Entry Date:
January 15, 2016

The Economic Effects of Peer-to-Peer Online Marketplaces


Online marketplaces have reduced entry costs across a variety of industries. These marketplaces allow small and part-time service providers (peers) to participate in economic exchange. For example, Airbnb allows anyone to become a hotelier and Uber allows anyone to become a cab driver. The entry of peer-to-peer competitors has two effects: market expansion and business stealing. The first effect occurs when the peer-to-peer sector supplies price sensitive or niche consumers who were previously underserved. The second effect occurs when the peer-to-peer sector attracts consumers away from conventional suppliers. We study these two effects using data from the hotel industry and Airbnb. We show that the market expansion and business stealing effects differ by location, and attribute this heterogeneity to supply constraints - legal and geographic - relative to the level of demand.

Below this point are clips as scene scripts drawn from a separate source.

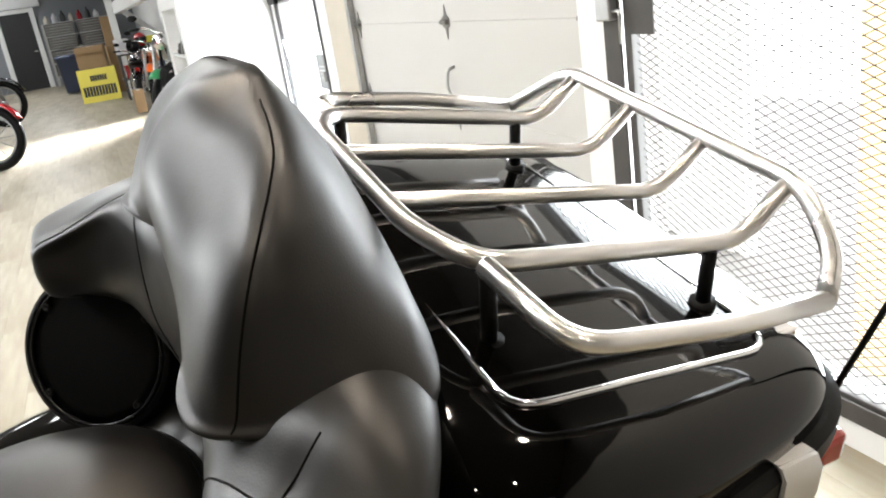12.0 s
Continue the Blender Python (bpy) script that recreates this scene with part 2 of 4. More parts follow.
def curve_at(x, table):
    """Smooth value at x of a table of (x, value)."""
    xs, vs = [p[0] for p in table], [p[1] for p in table]
    if x <= xs[0]:
        return vs[0]
    if x >= xs[-1]:
        return vs[-1]
    i = max(k for k in range(len(xs) - 1) if xs[k] <= x)
    h = xs[i + 1] - xs[i]
    t = (x - xs[i]) / h

    def slope(k):
        if k == 0 or k == len(xs) - 1:
            return 0.0 if len(xs) < 3 else ((vs[1] - vs[0]) / (xs[1] - xs[0]) if k == 0 else (vs[-1] - vs[-2]) / (xs[-1] - xs[-2]))
        return (vs[k + 1] - vs[k - 1]) / (xs[k + 1] - xs[k - 1])
    a, b = slope(i) * h, slope(i + 1) * h
    return (2 * t ** 3 - 3 * t * t + 1) * vs[i] + (t ** 3 - 2 * t * t + t) * a + (3 * t * t - 2 * t ** 3) * vs[i + 1] + (t ** 3 - t * t) * b


def grid_faces(rows, cols, closed_cols=False, closed_rows=False):
    f = []
    for i in range(rows if closed_rows else rows - 1):
        for j in range(cols if closed_cols else cols - 1):
            a, b = i, (i + 1) % rows
            c, d = j, (j + 1) % cols
            f.append((a * cols + c, a * cols + d, b * cols + d, b * cols + c))
    return f


def loft(rings, cap=True):
    """Closed rings of equal count, joined into one skin with capped ends."""
    n = len(rings[0])
    v = [p for r in rings for p in r]
    f = grid_faces(len(rings), n, True)
    if cap:
        for k, r in ((0, rings[0]), (len(rings) - 1, rings[-1])):
            v.append(tuple(np.mean([np.array(p) for p in r], axis=0)))
            c = len(v) - 1
            for j in range(n):
                a, b = k * n + j, k * n + (j + 1) % n
                f.append((a, c, b) if k == 0 else (a, b, c))
    return v, f


def tube(points, radius, sides=10, closed=False):
    """A round tube along points."""
    P = [Vector(p) for p in points]
    n = len(P)
    rings = []
    up = None
    for i in range(n):
        if closed:
            t = (P[(i + 1) % n] - P[i - 1]).normalized()
        else:
            t = (P[min(i + 1, n - 1)] - P[max(i - 1, 0)]).normalized()
        if up is None:
            up = t.orthogonal().normalized()
        up = (up - t * up.dot(t))
        up = up.normalized() if up.length > 1e-6 else t.orthogonal().normalized()
        side = t.cross(up)
        rr = radius(i / (n - 1)) if callable(radius) else radius
        rings.append([P[i] + (up * math.cos(a) + side * math.sin(a)) * rr for a in [2 * math.pi * k / sides for k in range(sides)]])
    if closed:
        v = [p for r in rings for p in r]
        return v, grid_faces(n, sides, True, True)
    return loft(rings)


def rounded(points, radius, steps=5, closed=False):
    """A polyline with its corners rounded."""
    P = [Vector(p) for p in points]
    out = [] if closed else [P[0]]
    n = len(P)
    for i in (range(n) if closed else range(1, n - 1)):
        a, b, c = P[i - 1], P[i], P[(i + 1) % n]
        r = min(radius, (a - b).length * 0.45, (c - b).length * 0.45)
        p, q = b + (a - b).normalized() * r, b + (c - b).normalized() * r
        for k in range(steps + 1):
            t = k / steps
            out.append(p * (1 - t) ** 2 + b * 2 * t * (1 - t) + q * t * t)
    if not closed:
        out.append(P[-1])
    return out


def superellipse(hw, hd, n, power=3.0):
    pts = []
    for k in range(n):
        a = 2 * math.pi * k / n
        c, s = math.cos(a), math.sin(a)
        pts.append((hw * math.copysign(abs(c) ** (2 / power), c), hd * math.copysign(abs(s) ** (2 / power), s)))
    return pts


def smooth01(t):
    t = min(1.0, max(0.0, t))
    return t * t * (3 - 2 * t)


def thing(name, at, label, category, group="", m=None):
    ob = new(name)
    ob.matrix_basis = m if m is not None else Matrix.Translation(at)
    ob.empty_display_size = 0.1
    return tagged(ob, label, category, group)

# ---- room ----
X0, X1, Y0, Y1, CEILING = -2.2, 3.258, -4.5, 26.2, 3.0


def structure(name, bm, material, label, category, parent=None):
    ob = part(name, bm, material, parent)
    return tagged(ob, label, category, "", "structure")


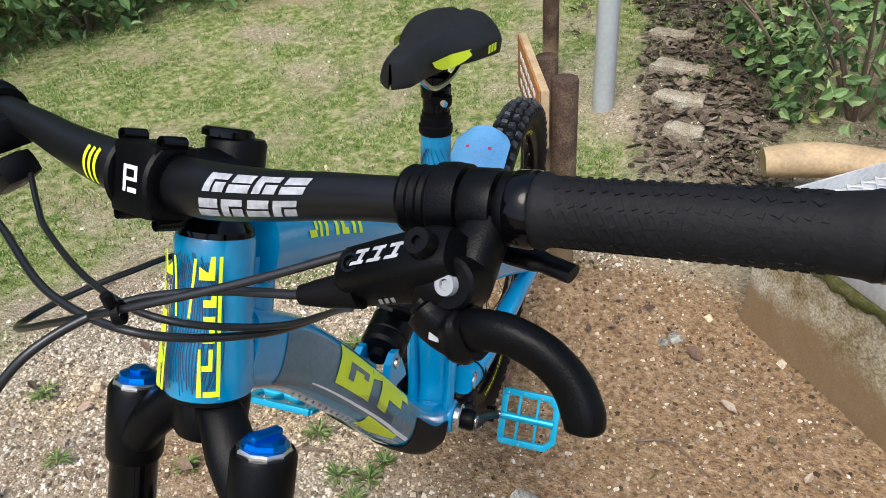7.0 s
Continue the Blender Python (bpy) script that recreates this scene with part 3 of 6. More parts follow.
# ---- stone pillar, paving and rocks ----
ROCK = weathered("mossy_stone", [(0.30, (0.074, 0.084, 0.046)), (0.42, (0.169, 0.176, 0.115)), (0.52, (0.290, 0.284, 0.209)), (0.66, (0.486, 0.466, 0.378))], 8.0, rand=0.10)
ROCK_BROWN = weathered("brown_stone", [(0.30, (0.128, 0.101, 0.068)), (0.45, (0.257, 0.196, 0.135)), (0.62, (0.405, 0.331, 0.243))], 9.0, rand=0.08)
MORTAR = weathered("old_mortar", [(0.28, (0.062, 0.072, 0.036)), (0.40, (0.145, 0.152, 0.091)), (0.50, (0.269, 0.262, 0.186)), (0.60, (0.400, 0.386, 0.304)), (0.72, (0.580, 0.559, 0.476))], 6.5, bump=0.008)
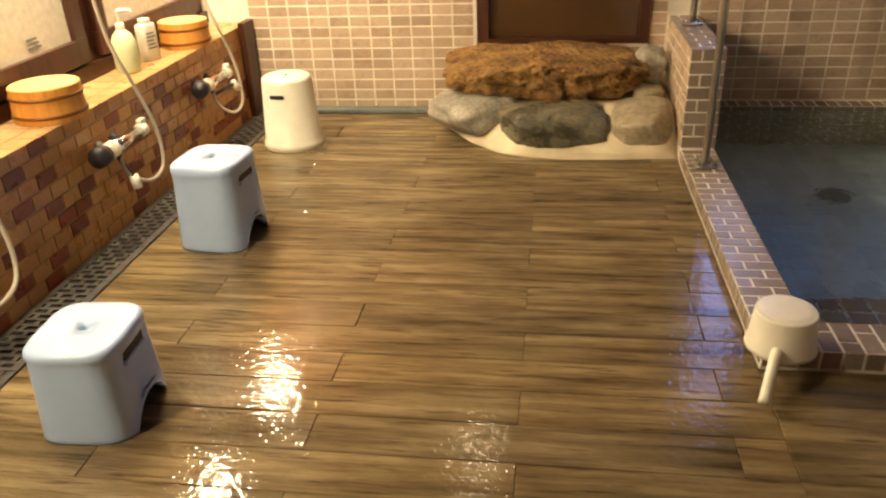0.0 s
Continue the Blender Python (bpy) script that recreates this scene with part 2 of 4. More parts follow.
LAVA = rock_stuff("porous_rusty_lava_rock", (0.022, 0.010, 0.004), (0.35, 0.19, 0.055), (0.62, 0.40, 0.15), 0.85, 0.75, 7)
ROCK_PALE = rock_stuff("pale_grey_rock", (0.12, 0.11, 0.09), (0.38, 0.35, 0.29), (0.58, 0.54, 0.46), 0.5)
ROCK_OLIVE = rock_stuff("wet_olive_grey_rock", (0.012, 0.014, 0.018), (0.12, 0.11, 0.075), (0.30, 0.265, 0.17), 0.35, 0, 5)
ROCK_TAN = rock_stuff("rounded_tan_grey_stone", (0.26, 0.22, 0.15), (0.37, 0.315, 0.215), (0.45, 0.385, 0.275), 0.5, 0, 4)
# near-black: shade under and between the wet fountain rocks is in this colour
ROCK_SHADE_BLACK = rock_stuff("wet_rock_shade_black", (0.0015, 0.0015, 0.0017), (0.004, 0.004, 0.004), (0.012, 0.010, 0.008), 0.6, 0, 6, 0.06)
ROCK_BROWN = rock_stuff("mauve_brown_rock", (0.025, 0.017, 0.014), (0.10, 0.066, 0.052), (0.22, 0.155, 0.12), 0.40, 0, 6)
ROCK_UMBER = rock_stuff("wet_umber_rock", (0.012, 0.009, 0.007), (0.06, 0.042, 0.032), (0.15, 0.105, 0.075), 0.28, 0, 7, 0.55)
ROCK_OCHRE = rock_stuff("wet_ochre_rock", (0.02, 0.014, 0.008), (0.12, 0.083, 0.042), (0.30, 0.215, 0.12), 0.24, 0, 7, 0.6)
# pale blue tone carries the cool light that lies on the slab tops
ROCK_FLAT = rock_stuff("flat_rock_cool_lit", (0.07, 0.07, 0.085), (0.30, 0.30, 0.33), (0.58, 0.59, 0.64), 0.2, 0, 8, 0.8)


def water_stuff(name, wave):
    m = bpy.data.materials.new(name)
    m.use_nodes = True
    nt = m.node_tree
    nt.nodes.remove(nt.nodes["Principled BSDF"])
    gl = nt.nodes.new("ShaderNodeBsdfGlass")
    gl.inputs["Color"].default_value = (0.77, 0.885, 0.97, 1)
    gl.inputs["IOR"].default_value = 1.33
    gl.inputs["Roughness"].default_value = 0.0
    v = coords(nt, kind="World")
    a = noise_of(nt, v, 7.0, 3, 0.5, 0.6)
    b = noise_of(nt, v, 26.0, 2, 0.5, 0.3)
    h = maths(nt, "ADD", a, maths(nt, "MULTIPLY", b, 0.22))
    bp = nt.nodes.new("ShaderNodeBump")
    bp.inputs["Strength"].default_value = wave
    bp.inputs["Distance"].default_value = 0.02
    link(nt, h, bp.inputs["Height"])
    link(nt, bp.outputs["Normal"], gl.inputs["Normal"])
    link(nt, gl.outputs[0], nt.nodes["Material Output"].inputs["Surface"])
    return m


WATER = water_stuff("clear_still_water", 0.32)
RIPPLED = water_stuff("clear_rippled_water", 0.9)


def glass_stuff():
    m, nt, p = shader("window_glass", 0.05)
    p.inputs["Base Color"].default_value = (0.9, 0.93, 0.95, 1)
    p.inputs["Transmission Weight"].default_value = 1.0
    p.inputs["IOR"].default_value = 1.45
    return m


GLASS = glass_stuff()


def glow(name, col, strength):
    m = bpy.data.materials.new(name)
    m.use_nodes = True
    nt = m.node_tree
    nt.nodes.remove(nt.nodes["Principled BSDF"])
    e = nt.nodes.new("ShaderNodeEmission")
    e.inputs["Color"].default_value = (*col, 1)
    e.inputs["Strength"].default_value = strength
    link(nt, e.outputs[0], nt.nodes["Material Output"].inputs["Surface"])
    return m, nt, e


LAMP_GLOW = glow("warm_lamp_glow", (1.0, 0.78, 0.44), 1600.0)[0]
SHADE_GLOW = glow("warm_ceiling_lamp_glow", (1.0, 0.78, 0.50), 245.0)[0]
DIM_GLOW = glow("dim_ceiling_lamp_glow", (1.0, 0.74, 0.42), 90.0)[0]
SKY_GAP = glow("bright_dusk_sky", (0.36, 0.47, 1.0), 12.5)[0]
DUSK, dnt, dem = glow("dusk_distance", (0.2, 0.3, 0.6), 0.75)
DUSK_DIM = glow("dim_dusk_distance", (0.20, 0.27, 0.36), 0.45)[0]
dv = coords(dnt, (1, 1, 1), "World")
link(dnt, ramp(dnt, noise_of(dnt, dv, 1.7, 3, 0.5), [(0.3, (0.035, 0.09, 0.16)), (0.5, (0.13, 0.24, 0.55)), (0.75, (0.32, 0.45, 0.95))]), dem.inputs["Color"])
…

We then derive a simple model of competition between a peer-to-peer marketplace and hotels to explain these findings. In the model, hotels and peer-to-peer suppliers differ in their fixed (higher for hotels) and marginal costs (higher for peer-to-peer suppliers). The model allows us to study how the efficient market structure depends on the level and variability of demand, and to quantify the welfare gains from peer-to-peer entry in the accommodation industry.